Inflasi AS Tembus 5%, Wall Street Ijo, IHSG-Rupiah Ikutan?

Sentimen pasar hari ini bakal didominasi oleh data dari luar negeri. Dari dalam negeri, akan ada gelaran rapat umum pemegang saham tahunan (RUPST) rapat umum pemegang saham luar biasa (RUPSLB) dari sejumlah emiten (lihat halaman 4).
Selanjutnya, pada pukul 13.00 WIB, akan ada rilis data harga grosir bulanan dan tahunan Jerman periode Mei.
Harga grosir di Jerman meningkat 7,2 persen secara tahunan pada April 2021, kenaikan terbesar sejak Maret 2011, menyusul lonjakan 4,4 persen pada bulan sebelumnya. Secara bulanan, harga grosir naik 1,1 persen, turun dari kenaikan 1,7 persen di bulan Maret.
Pasar meramal, harga grosir April akan sebesar 0,6% secara bulanan dan 8,4% secara tahunan.
Pada jam yang sama, dari Negeri Ratu Elizabeth II, Britania Raya, Kantor Statistik Nasional (ONS) akan merilis data neraca dagang per April 2021. Pasar memprediksi Britania Raya akan mengalami defisit dagang £ 3,2 miliar, lebih tinggi dari defisit bulan Maret. Sebelumnya defisit perdagangan Inggris naik menjadi £ 2,0 miliar pada Maret 2021 dari defisit £ 0,9 miliar di bulan sebelumnya.
Tidak ketinggalan, pelaku pasar juga akan mencerna hasil rilis data inflasi AS yang diumumkan pada Kamis malam, yang tetap membuat Wall Street semringah.
Seperti dijelaskan pada halaman sebelumnya, dalam rentang 12 bulan hingga Mei, IHK AS meningkat 5,0%. Ini merupakan peningkatan secara tahunan terbesar sejak Agustus 2008, dan berada di atas kenaikan 4,2% pada bulan April.
Menurut analis, lonjakan ini sebagian mencerminkan low base effect, di mana pada musim semi lalu angkanya jauh lebih rendah. Ini berarti, perubahan angka sedikit saja pada perhitungan terbaru bisa menghasilkan presentase pertumbuhan yang signifikan. Analis memperkirakan low base effect ini akan turun pada bulan Juni.

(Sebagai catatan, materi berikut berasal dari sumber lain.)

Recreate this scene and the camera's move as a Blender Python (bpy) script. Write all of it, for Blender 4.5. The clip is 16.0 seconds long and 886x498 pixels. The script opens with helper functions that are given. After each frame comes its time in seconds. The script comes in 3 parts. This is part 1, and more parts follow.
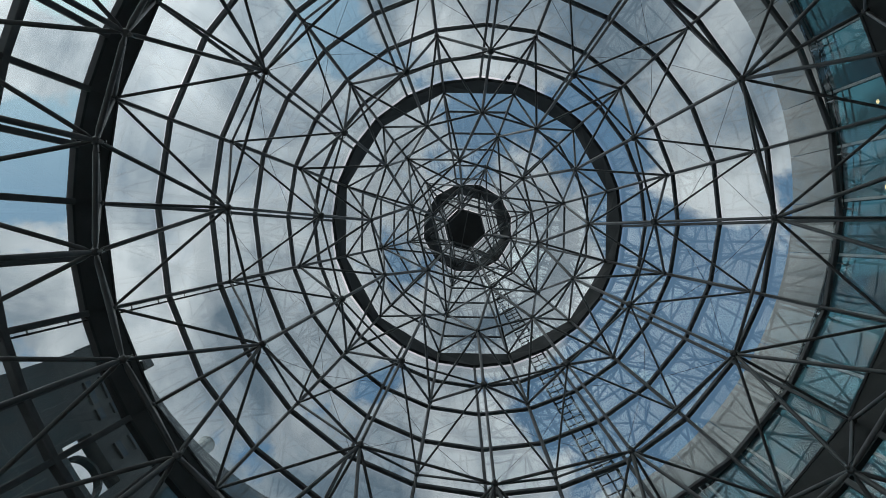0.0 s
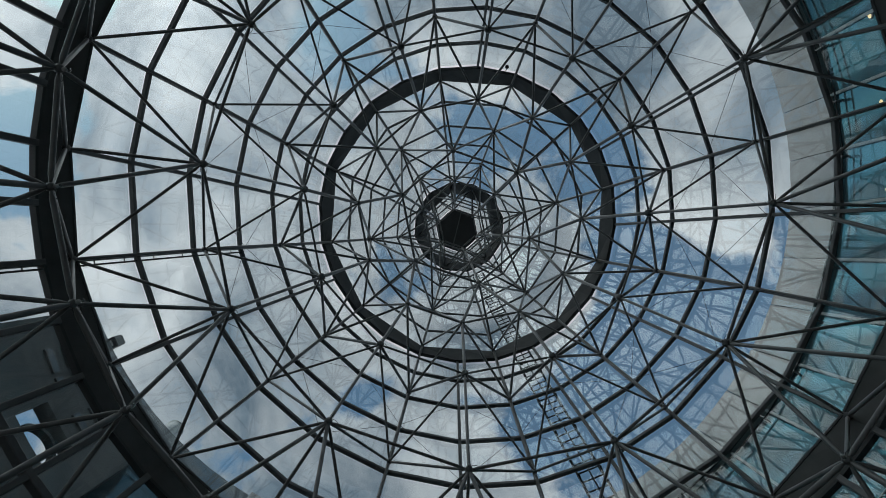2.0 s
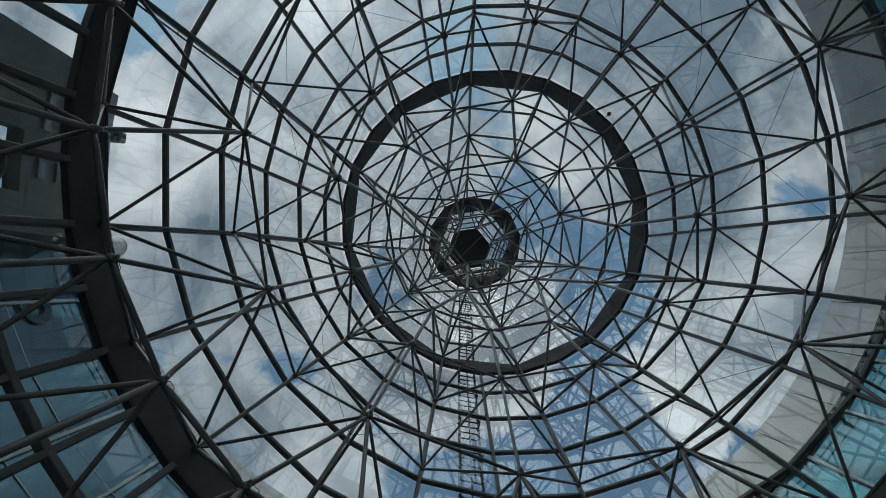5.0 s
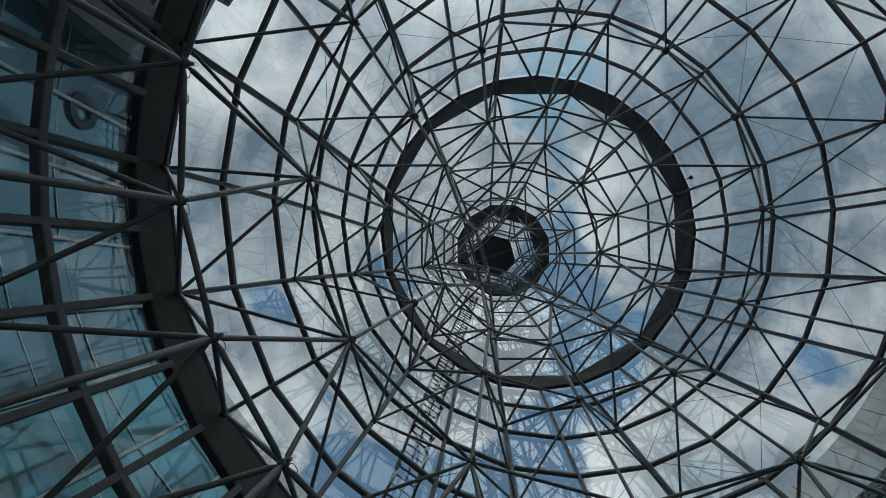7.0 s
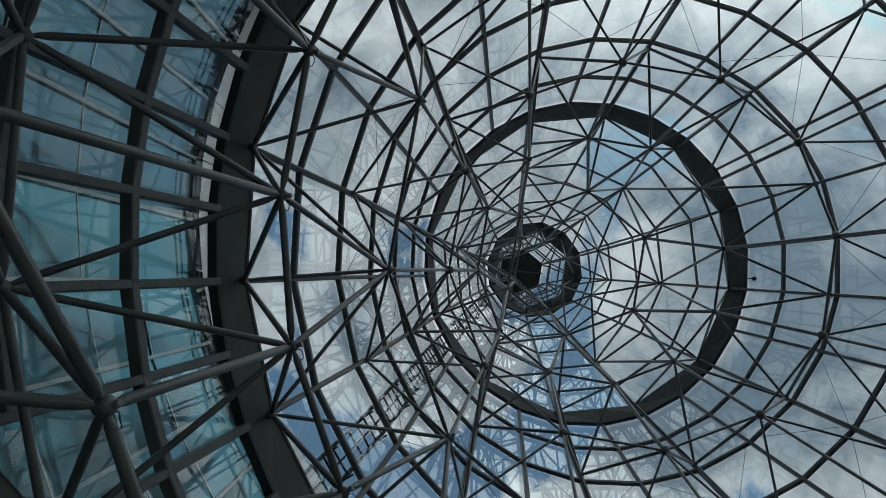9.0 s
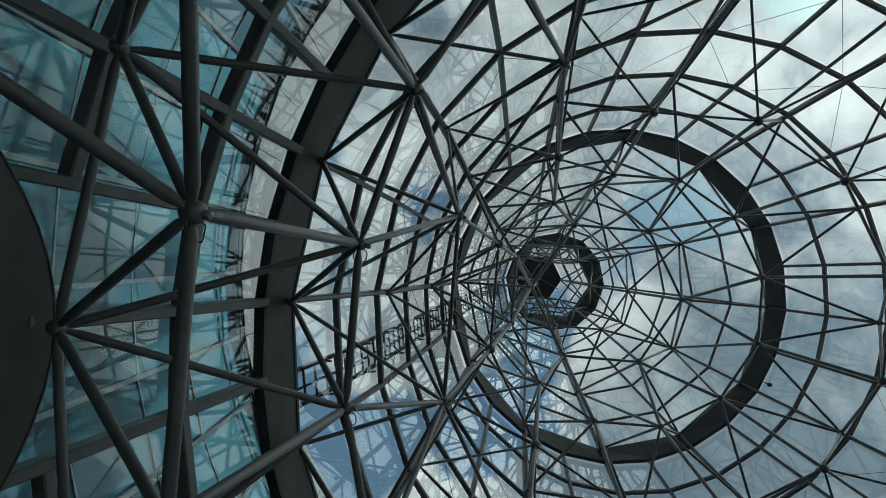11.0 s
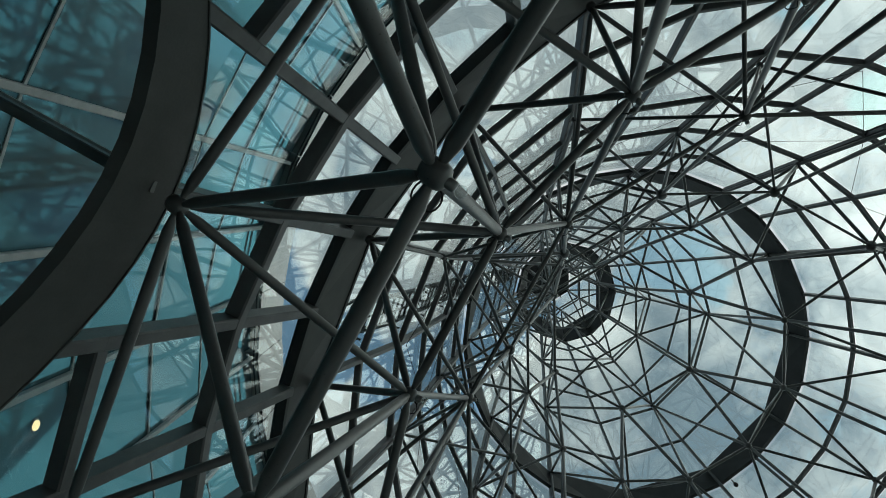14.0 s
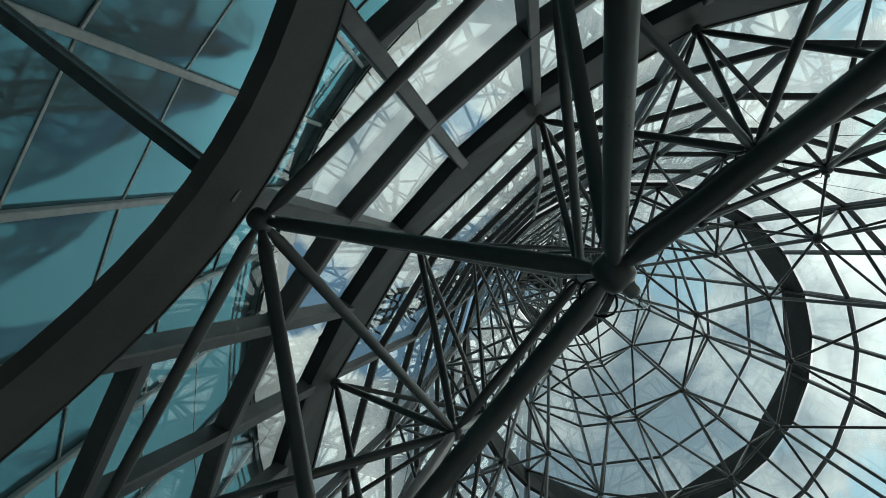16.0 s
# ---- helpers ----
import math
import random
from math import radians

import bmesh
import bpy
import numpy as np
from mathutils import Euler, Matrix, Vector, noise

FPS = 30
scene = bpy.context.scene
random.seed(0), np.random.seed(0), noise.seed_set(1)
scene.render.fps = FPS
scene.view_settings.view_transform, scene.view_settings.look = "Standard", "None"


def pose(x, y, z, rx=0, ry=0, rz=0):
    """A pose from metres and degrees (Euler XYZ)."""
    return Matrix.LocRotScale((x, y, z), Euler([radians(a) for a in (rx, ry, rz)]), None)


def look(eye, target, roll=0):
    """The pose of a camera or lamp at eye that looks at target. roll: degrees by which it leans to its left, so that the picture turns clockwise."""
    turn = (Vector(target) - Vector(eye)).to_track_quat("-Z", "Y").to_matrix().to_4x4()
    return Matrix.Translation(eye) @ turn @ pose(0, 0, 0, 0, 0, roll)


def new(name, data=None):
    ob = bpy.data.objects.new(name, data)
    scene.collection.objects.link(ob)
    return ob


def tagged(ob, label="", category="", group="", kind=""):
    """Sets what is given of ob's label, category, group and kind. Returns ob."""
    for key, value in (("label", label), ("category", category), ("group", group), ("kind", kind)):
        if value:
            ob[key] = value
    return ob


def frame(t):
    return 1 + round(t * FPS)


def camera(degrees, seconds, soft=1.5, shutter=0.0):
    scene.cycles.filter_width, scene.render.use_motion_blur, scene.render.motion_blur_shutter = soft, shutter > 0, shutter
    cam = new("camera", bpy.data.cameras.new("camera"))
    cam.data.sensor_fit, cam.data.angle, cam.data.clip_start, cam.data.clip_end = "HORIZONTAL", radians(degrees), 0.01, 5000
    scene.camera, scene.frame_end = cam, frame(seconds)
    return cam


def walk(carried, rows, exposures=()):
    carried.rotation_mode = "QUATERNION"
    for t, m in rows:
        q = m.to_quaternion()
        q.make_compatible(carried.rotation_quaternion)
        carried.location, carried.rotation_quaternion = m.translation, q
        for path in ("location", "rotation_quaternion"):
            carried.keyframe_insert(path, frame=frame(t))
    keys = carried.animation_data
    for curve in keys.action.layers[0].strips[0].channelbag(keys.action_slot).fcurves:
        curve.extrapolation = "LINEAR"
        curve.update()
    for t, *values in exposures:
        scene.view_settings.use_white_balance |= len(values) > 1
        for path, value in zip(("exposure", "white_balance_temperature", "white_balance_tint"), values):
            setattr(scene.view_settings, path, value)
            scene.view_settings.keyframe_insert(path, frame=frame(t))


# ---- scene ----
cam = camera(72.89, 16.0, soft=0.3)
ROWS = [
    (0, -0.954, 0.466, 1.643, 178.89, -0.40, -1.08),
    (0.5, -0.891, 0.668, 1.768, 179.13, -0.25, -1.37),
    (1, -0.844, 0.850, 1.896, 179.40, -0.13, -1.73),
    (1.5, -0.787, 1.045, 2.022, 179.81, -0.02, -2.34),
    (2, -0.725, 1.253, 2.147, -179.64, 0.12, -3.93),
    (2.5, -0.668, 1.480, 2.270, -178.69, 0.25, -7.32),
    (3, -0.628, 1.713, 2.395, -177.79, 0.40, -12.07),
    (3.5, -0.586, 1.967, 2.528, -177.03, 0.50, -17.92),
    (4, -0.543, 2.228, 2.658, -176.56, 0.74, -24.16),
    (4.2, -0.521, 2.346, 2.714, -176.37, 0.86, -26.68),
    (6.3, -0.102, 3.146, 3.177, -176.43, 0.66, -50.70),
    (6.5, -0.084, 3.230, 3.232, -176.37, 0.65, -53.37),
    (7, -0.028, 3.449, 3.355, -176.24, 0.62, -59.93),
    (7.5, 0.048, 3.660, 3.461, -176.10, 0.54, -66.14),
    (8, 0.118, 3.885, 3.583, -176.05, 0.51, -72.54),
    (8.5, 0.192, 4.074, 3.678, -176.22, 0.41, -78.96),
    (9, 0.273, 4.248, 3.778, -176.65, 0.37, -84.96),
    (9.2, 0.319, 4.305, 3.810, -176.81, 0.34, -87.31),
    (11.3, 0.626, 5.126, 4.345, -179.83, 0.10, -113.37),
    (11.5, 0.636, 5.201, 4.390, 179.86, 0.06, -115.73),
    (12, 0.694, 5.407, 4.497, 179.17, 0.01, -120.68),
    (12.5, 0.760, 5.597, 4.606, 178.49, -0.09, -124.88),
    (13, 0.800, 5.791, 4.706, 177.61, -0.21, -128.58),
    (13.5, 0.854, 6.001, 4.837, 176.74, -0.24, -131.34),
    (14, 0.906, 6.217, 4.961, 175.93, -0.23, -133.72),
    (14.5, 0.972, 6.413, 5.077, 175.32, -0.16, -135.55),
    (15, 1.021, 6.614, 5.201, 174.40, -0.15, -137.76),
    (15.5, 1.059, 6.807, 5.320, 173.53, -0.11, -139.94),
    (16, 1.092, 6.974, 5.447, 172.64, -0.16, -142.77),
]
EXPOSURES = [(0.0, 0.02, 6600, 15), (8.0, 0.05, 6600, 14), (11.5, 0.2, 6750, 7), (16.0, 0.44, 6950, 5)]
walk(cam, [(t, pose(x, y, z, rx, ry, rz)) for t, x, y, z, rx, ry, rz in ROWS], EXPOSURES)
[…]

"Saya pikir ada banyak orang yang menahan diri, yang ingin melihat angka inflasi yang lebih panas," kata Jim Cramer dari CNBC di program "Squawk on the Street."
"Sekarang mereka berkata, 'Oke, sekarang sudah selesai. Mari kita beli.' Karena mereka sedang berada di pinggir lapangan dan mereka ingin masuk," imbuhnya.

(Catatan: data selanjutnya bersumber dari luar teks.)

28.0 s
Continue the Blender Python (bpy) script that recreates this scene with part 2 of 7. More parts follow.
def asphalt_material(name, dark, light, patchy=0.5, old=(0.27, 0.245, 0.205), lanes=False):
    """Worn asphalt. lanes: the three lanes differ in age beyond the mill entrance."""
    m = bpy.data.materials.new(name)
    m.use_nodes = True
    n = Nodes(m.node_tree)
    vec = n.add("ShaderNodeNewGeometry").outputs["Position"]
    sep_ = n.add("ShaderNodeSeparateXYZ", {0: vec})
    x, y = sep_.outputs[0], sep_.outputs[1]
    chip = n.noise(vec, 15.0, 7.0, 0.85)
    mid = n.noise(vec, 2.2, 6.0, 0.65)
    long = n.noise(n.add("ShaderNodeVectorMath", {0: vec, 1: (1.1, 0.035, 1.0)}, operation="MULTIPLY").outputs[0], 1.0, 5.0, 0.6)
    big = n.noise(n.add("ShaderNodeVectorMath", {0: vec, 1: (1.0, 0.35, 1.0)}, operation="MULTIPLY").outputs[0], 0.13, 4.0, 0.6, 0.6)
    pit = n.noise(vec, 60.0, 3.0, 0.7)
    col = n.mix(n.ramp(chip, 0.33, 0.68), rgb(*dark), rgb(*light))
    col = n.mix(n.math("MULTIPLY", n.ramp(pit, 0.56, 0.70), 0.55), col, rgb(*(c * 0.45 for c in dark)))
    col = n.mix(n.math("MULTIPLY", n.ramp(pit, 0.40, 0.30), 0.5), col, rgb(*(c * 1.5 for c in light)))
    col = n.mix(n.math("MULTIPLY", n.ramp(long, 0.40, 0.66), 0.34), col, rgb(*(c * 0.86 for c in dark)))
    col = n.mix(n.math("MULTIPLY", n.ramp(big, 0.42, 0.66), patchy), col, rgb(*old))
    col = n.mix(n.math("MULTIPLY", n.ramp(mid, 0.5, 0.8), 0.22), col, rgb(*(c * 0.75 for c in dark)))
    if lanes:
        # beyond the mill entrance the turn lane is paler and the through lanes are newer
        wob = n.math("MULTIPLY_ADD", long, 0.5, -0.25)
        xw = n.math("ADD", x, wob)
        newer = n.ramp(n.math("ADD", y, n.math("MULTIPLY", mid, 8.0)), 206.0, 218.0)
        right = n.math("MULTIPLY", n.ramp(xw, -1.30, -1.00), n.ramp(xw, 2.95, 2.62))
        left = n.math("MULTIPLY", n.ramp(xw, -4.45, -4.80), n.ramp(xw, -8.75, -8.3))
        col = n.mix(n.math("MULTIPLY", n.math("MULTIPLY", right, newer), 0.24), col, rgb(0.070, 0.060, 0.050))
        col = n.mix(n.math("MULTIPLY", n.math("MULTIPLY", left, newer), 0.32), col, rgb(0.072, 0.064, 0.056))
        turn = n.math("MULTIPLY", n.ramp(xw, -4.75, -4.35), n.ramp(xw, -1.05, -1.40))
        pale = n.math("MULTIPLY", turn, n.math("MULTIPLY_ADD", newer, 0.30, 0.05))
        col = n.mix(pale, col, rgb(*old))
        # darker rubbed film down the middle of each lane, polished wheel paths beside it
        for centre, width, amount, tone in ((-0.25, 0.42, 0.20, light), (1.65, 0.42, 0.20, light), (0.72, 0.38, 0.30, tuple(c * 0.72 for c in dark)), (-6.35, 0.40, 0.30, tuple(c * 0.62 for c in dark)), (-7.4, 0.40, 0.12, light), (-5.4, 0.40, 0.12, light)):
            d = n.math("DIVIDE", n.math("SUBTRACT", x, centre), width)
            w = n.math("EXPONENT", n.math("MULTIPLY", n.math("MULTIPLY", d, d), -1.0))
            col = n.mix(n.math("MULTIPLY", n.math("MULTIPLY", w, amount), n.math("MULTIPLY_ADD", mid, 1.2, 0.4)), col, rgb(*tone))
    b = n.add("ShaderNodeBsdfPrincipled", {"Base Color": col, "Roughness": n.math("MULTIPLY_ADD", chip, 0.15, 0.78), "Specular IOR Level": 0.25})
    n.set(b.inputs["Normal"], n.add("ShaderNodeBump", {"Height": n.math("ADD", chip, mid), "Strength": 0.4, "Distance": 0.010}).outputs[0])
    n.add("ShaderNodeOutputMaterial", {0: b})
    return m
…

Kekhawatiran lonjakan inflasi telah menjadi sentimen negatif bagi pasar saham pada bulan lalu, seiring investor khawatir lonjakan harga akan menaikkan biaya bagi perusahaan, memicu kenaikan suku bunga dan menyebabkan the Fed menghapus kebijakan uang longgarnya alias easy money policy.
"CPI ini tidak akan mengubah narasi secara dramatis, dan masih ada indikasi bahwa momentum inflasi akan mereda dalam beberapa bulan mendatang," jelas Adam Crisafulli, pendiri Vital Knowledge.
The Fed sebelumnya telah memperkirakan bahwa kenaikan inflasi tidak akan terjadi secara permanen, karena hanya ditopang oleh stimulus. Pasar terbelah antara mereka yang meyakini kebijakan moneter AS segera berbalik, sementara lainnya memprediksi masih ada waktu untuk mempertahankan kebijakan tersebut.